In other words, unlike the Law and post-Law rulings, the Kapp opinion gives s.15(2) independent analytical significance. It places the burden of establishing the existence of a s.15(2) ameliorative program on government, and then rescues such programs from the uncertainties of the Law human dignity test. If the government can show that the distinct criteria set out in the text of s.15(2) are met, then the law or program is constitutionally valid. The communal fishing licences at issue here were aimed at ameliorating the social and economic disadvantage of the Aboriginal bands to which they were issued, and thus were protected by s.15(2) from being challenged pursuant to s.15(1).

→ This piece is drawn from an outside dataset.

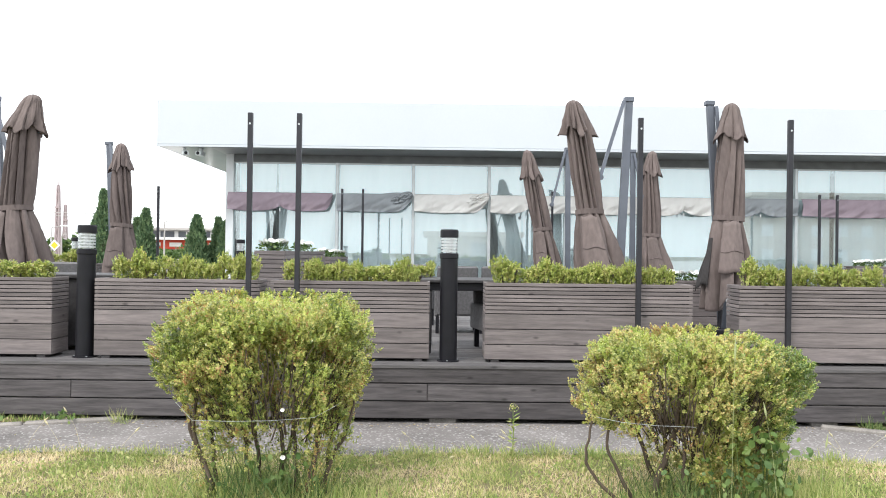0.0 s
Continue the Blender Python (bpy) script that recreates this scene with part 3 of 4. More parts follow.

The twin aims of the adjustments to the s.15 jurisprudence made by the Court in Kapp appear to be:

1) Lowering the burden on claimants seeking to establish violations of s.15. The focus, as in Andrews, should be on whether they can demonstrate disadvantage on the basis of prohibited grounds; and

2) Lowering the burden on governments seeking to defend programs aimed at overcoming disadvantage on the basis of prohibited grounds. Governments should be encouraged by s.15 jurisprudence to pursue such programs without being unduly hindered by uncertainties about their constitutional validity.

These are laudable developments that offer new rays of hope to equality-seeking groups in the otherwise bleak landscape of twenty-first century Canadian equality rights jurisprudence.